# Math Help - Regular pyramid

1. ## Regular pyramid

Hi!
Yesterday we had a exercise in geometry, it was said:
A regular triangle pyramid with all of its edges 5cm long. There is a smaller triangle that is cutting the edge in half. Need to calculate volume and full surface area.
Here is a small picture of the figure -

As far as I could figure out this one, the bigger triangle is 2 times bigger then the smaller one, area is 2^2 times bigger.

2. Originally Posted by regdude
Hi!
Yesterday we had a exercise in geometry, it was said:
A regular triangle pyramid with all of its edges 5cm long. There is a smaller triangle that is cutting the edge in half. Need to calculate volume and full surface area.
Here is a small picture of the figure -

As far as I could figure out this one, the bigger triangle is 2 times bigger then the smaller one, area is 2^2 times bigger.
correct, and the volume of the larger would be $2^3$ times as large.

here is a link to all kinds of good info re: tetrahedrons ...

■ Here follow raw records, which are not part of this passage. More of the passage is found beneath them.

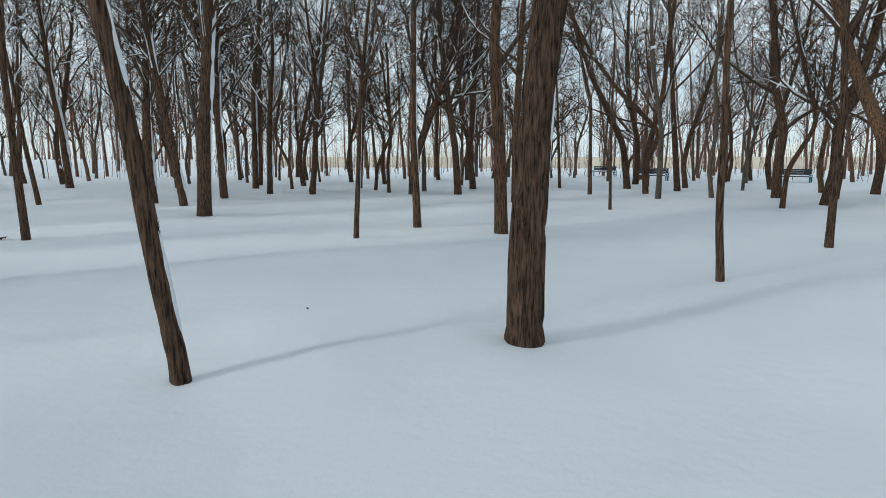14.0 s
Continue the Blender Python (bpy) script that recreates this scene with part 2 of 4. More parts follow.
def lie(x, y):
    """The broad lie of the land, across the alley."""
    v = x * ACROSS[0] + y * ACROSS[1]
    rise = np.clip((-17.0 - y) / 12, 0, 1)
    knoll = 0.05 * np.exp(-((x - 0.1) ** 2 + (y - 6.7) ** 2) / 0.8)
    return sum(np.interp(v + d, LIE_V, LIE_Z) for d in (-1.2, -0.6, 0, 0.6, 1.2)) / 5 + 1.3 * rise * rise * (3 - 2 * rise) + knoll


def snow_surface(x, y):
    wind_u, wind_v = x * 0.94 + y * 0.34, -x * 0.34 + y * 0.94
    h = lie(x, y) + (vnoise(wind_u * 0.16, wind_v * 0.34, 1) - 0.5) * 0.07 + (vnoise(wind_u * 0.45, wind_v * 1.2, 2) - 0.5) * 0.035
    h += (vnoise(x * 2.1, y * 2.1, 3) - 0.5) * 0.010
    away = x - np.interp(y, TRACK_Y, TRACK_X)
    edge = (vnoise(x * 2.5, y * 2.5, 4) - 0.5) * 0.22
    trench = np.exp(-((away + edge) / 0.24) ** 4)
    near = np.clip((45 - y) / 25, 0.25, 1)
    h -= trench * 0.105 * near * np.where(y < 5.5, 1.0, 0.55 + 0.45 * np.exp(-(y - 5.5) / 2))
    h += np.exp(-((np.abs(away) - 0.42) / 0.2) ** 2) * 0.02 * near * vnoise(x * 3, y * 3, 6)
    h -= np.exp(-((away - 0.36 + edge * 0.4) / 0.2) ** 4) * 0.06 * np.clip(1.7 - y * 0.13, 0.25, 1) * near
    rough = np.exp(-(away / 0.2) ** 4) * near
    h += rough * np.clip(2.4 - y * 0.25, 0.3, 1.0) * ((vnoise(x * 6, y * 6, 7) - 0.5) * 0.05 + (vnoise(x * 12, y * 12, 8) - 0.5) * 0.055 + (vnoise(x * 23, y * 23, 11) - 0.5) * 0.045)
    loose = np.exp(-((away + 0.1) / 1.1) ** 2) * near
    h += loose * (vnoise(x * 2.6, y * 2.6, 9) - 0.5) * 0.04
    return h


# heights at which trunks, benches and posts leave the snow
ANCHORS = [(-9.21, 10.8, -0.18), (-10.0, 13.42, -0.07), (-7.6, 11.96, -0.165), (-4.5, 10.0, -0.02), (-5.2, 9.5, 0.0), (-5.25, 11.95, 0.0), (-1.2, 9.47, 0.12),
           (0.05, 6.95, 0.19), (0.5, 5.66, 0.078), (-12.5, 6.3, -0.115), (-19.83, 14.65, -0.2), (-12.6, 16.1, -0.07), (0.68, 3.7, 0.09), (-7.3, 7.0, -0.12)]
LIFTS = []


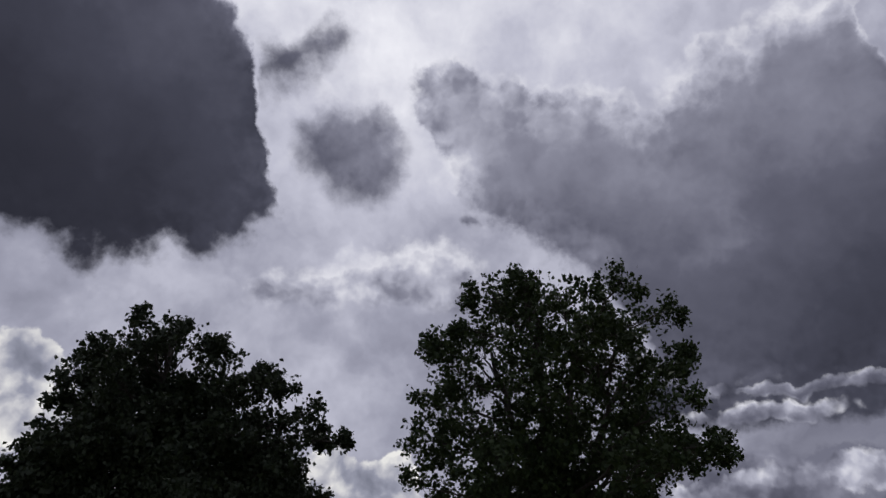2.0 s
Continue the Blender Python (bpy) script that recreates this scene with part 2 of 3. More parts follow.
def stops_of(stops, pick, smooth):
    """Ramps along the bearing that carry two of the stops' values."""
    out = []
    for i in range(0, len(stops) - 1, 28):
        part = stops[i:i + 29]
        lo, hi = part[0][0], part[-1][0]
        n = node(sky, "ShaderNodeValToRGB")
        n.color_ramp.interpolation = "B_SPLINE" if smooth else "LINEAR"
        els = n.color_ramp.elements
        while len(els) < len(part):
            els.new(0.5)
        for e, values in zip(els, part):
            e.position, e.color = (values[0] - lo) / (hi - lo), (values[pick] / 100, values[pick + 1] / 100, 0, 1)
        out.append((n, lo, hi))
    return out


def prepared(stops, tones):
    return {"ends": (stops[0][0], stops[-1][0]), "form": stops_of(stops, 1, False), "tone": stops_of(stops, 3, True),
            "colour": ramp(0.0, tones).node}


GREYS = {"BACK": BACK, "STRIP": STRIP, "WEST_HIGH": WEST_HIGH, "EAST_LOW": EAST_LOW,
          "EAST_SHELF": EAST_SHELF, "EAST_EDGE": EAST_EDGE, "EAST": EAST, "PUFF": PUFF,
          "PUFF_HIGH": PUFF_HIGH, "MIDDLE": MIDDLE, "WEST": WEST, "GREAT": GREAT}
HEAPS = {"HEAP_W3": HEAP_W3, "HEAP_W2": HEAP_W2, "HEAP_W1": HEAP_W1, "HEAP_SE": HEAP_SE,
          "HEAP_TOP_SE": HEAP_TOP_SE, "HEAP_NORTH": HEAP_NORTH, "HEAP_W6": HEAP_W6, "HEAP_W5": HEAP_W5,
          "HEAP_W4": HEAP_W4}
CLOUDS = {name: prepared(stops, TONES) for name, stops in GREYS.items()}
CLOUDS.update({name: prepared(stops, HEAP_TONES) for name, stops in HEAPS.items()})

ways = node(sky, "ShaderNodeTexCoord").outputs["Generated"]
wide = vec("SCALE", vec("SUBTRACT", fbm(ways, 5.0, 3, 0.5, "Color"), (0.5, 0.5, 0.5)), scale=0.10)
fine = vec("SCALE", vec("SUBTRACT", fbm(ways, 22.0, 5, 0.6, "Color"), (0.5, 0.5, 0.5)), scale=0.045)
bent = vec("ADD", vec("ADD", ways, wide), fine)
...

Tetrahedron -- from Wolfram MathWorld

3. The weirdest thing about this exercise is one of its answer - 21.875*sqrt(3) (I think, but something like that).
Tried to mark one of the triangles edge as "x" to see if somewhere I can get an equation that would cancel out those "x".
Only equation that I saw to have division was this:
H1^2 / H2^2 = S1 / S2
height squares are proportional to triangle areas.
Another way to get rid of "x" is to have right triangles and use this simple equation: b^2 = a^2 - c^2
But couldn't find any right triangle that would give me a^2 on both sides.